Sanders ran for the Democratic nomination for president in 2016 and surprised many by winning 23 primaries or caucuses and  no less than 43% of the delegates at the Democratic Convention. He opposed Hilary Clinton's nomination and there were understandable tensions between his campaign and hers, but he gradually came to support her enthusiastically because he saw the major danger to progressive causes of a Trump presidency.
Senator Sanders' signature issue, the one he addressed most often at his rallies, was health care. He denounced the fact that so many millions of Americans  have no health coverage. He called for Medicare for all; only a Canadian-type system that covers everybody is acceptable to him. He supported Obamacare  but only as a stopgap measure because he argued that it does not provide universal coverage and is too tied to  profits for private insurance companies.
Young people in their twenties and thirties showed up in massive numbers for Sanders' rallies, which he preferred to dignify as political meetings. Far fewer came to Hilary Clinton's campaign gatherings.
What was it about the Vermont senator that attracted the exuberant support of so many young people? Is it possible that  college students and other young people see a bleak future for themselves and their friends and families? Many are looking at accumulated student loans that for some may reach the vicinity of six figures, and they have to deal with  tax laws and government benefits that compare poorly with their counterparts in Europe, especially in the Nordic countries.

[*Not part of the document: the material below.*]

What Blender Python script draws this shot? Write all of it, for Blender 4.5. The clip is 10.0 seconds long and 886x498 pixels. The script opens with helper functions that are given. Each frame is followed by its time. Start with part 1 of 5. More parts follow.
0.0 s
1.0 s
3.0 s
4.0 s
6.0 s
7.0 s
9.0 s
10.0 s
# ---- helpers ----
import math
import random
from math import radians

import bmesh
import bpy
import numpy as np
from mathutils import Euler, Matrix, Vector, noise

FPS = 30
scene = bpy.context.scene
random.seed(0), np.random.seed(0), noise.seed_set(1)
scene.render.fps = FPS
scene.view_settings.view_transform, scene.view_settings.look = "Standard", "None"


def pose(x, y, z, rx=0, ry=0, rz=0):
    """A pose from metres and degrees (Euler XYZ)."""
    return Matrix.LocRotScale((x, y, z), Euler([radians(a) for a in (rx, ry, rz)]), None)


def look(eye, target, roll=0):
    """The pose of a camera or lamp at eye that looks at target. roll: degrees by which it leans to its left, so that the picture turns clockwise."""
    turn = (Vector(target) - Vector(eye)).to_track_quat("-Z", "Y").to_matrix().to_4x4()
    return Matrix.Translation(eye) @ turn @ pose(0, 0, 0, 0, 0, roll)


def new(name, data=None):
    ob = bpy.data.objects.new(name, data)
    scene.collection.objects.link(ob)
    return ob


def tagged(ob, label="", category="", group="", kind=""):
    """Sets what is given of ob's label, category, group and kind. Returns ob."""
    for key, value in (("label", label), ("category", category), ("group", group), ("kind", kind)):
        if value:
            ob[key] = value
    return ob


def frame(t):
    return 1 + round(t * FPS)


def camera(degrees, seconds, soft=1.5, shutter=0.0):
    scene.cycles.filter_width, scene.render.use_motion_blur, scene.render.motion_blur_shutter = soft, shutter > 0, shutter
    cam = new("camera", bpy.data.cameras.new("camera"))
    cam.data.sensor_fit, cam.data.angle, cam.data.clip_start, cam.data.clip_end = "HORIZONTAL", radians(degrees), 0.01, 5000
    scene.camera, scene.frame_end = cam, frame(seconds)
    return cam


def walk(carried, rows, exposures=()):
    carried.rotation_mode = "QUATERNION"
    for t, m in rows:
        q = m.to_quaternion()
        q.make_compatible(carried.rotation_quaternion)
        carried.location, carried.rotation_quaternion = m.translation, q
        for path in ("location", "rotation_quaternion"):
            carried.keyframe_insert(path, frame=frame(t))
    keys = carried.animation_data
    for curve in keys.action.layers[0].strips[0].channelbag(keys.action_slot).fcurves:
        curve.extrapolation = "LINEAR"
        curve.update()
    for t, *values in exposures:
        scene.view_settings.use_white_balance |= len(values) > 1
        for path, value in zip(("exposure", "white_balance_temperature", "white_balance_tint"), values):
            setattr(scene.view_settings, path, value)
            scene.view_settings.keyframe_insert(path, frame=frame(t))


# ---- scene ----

The social democratic government model, lauded regularly by Senator Sanders, is supported by the various left-wing parties in the European Union. It has many attractions for people of all age groups, but especially for the youth and the elderly.
 The college graduate in Europe  may have a small loan to pay back, but she has no worry about healthcare and will  have a generous paid parental leave entitlement when she starts a family. In addition during periods of unemployment she will get a substantial check every week while she is out of work.
 And generous government retirement benefits for all workers ensures that poverty is rare among old people, which, unfortunately, is not the case in America where Social Security payments are a big help but inadequate for many seniors in meeting their monthly bills.
Of course, taxes of various kinds tend to be higher in Western Europe than in the United States. The social contract between government and citizens is all-encompassing, cradle to grave, and everybody understands that there are serious costs involved. A recent United Nations study rated the northern European countries as the places where people live the most contented lives.
In another recent survey 44% of centennials - young Americans in their twenties -  opted for a socialist model of government over a capitalist one by 44% to 42%. Statistics like these would be unthinkable even 20 years ago.
Socialism has a bad name since Stalin and Mao, both of whom forced a ruling system of collective ownership  of farm land and factories, killing millions of their citizens in the name of socialist planning and development.
 The social democratic brand of socialism bears very little resemblance to Stalinism; instead its proponents argue for a mixed economy where wealth is distributed based partly on need instead of greed - a variation of Marx's famous utopian dictum, "from each according to his ability and to each according to his needs."
As inequality grows in America with more and more wealth going to the top ten per cent, and increasing millions of citizens lacking basic health insurance, the social democratic model advocated by Bernie Sanders, whether or not it is called socialism,  is likely to become much more popular among many citizens.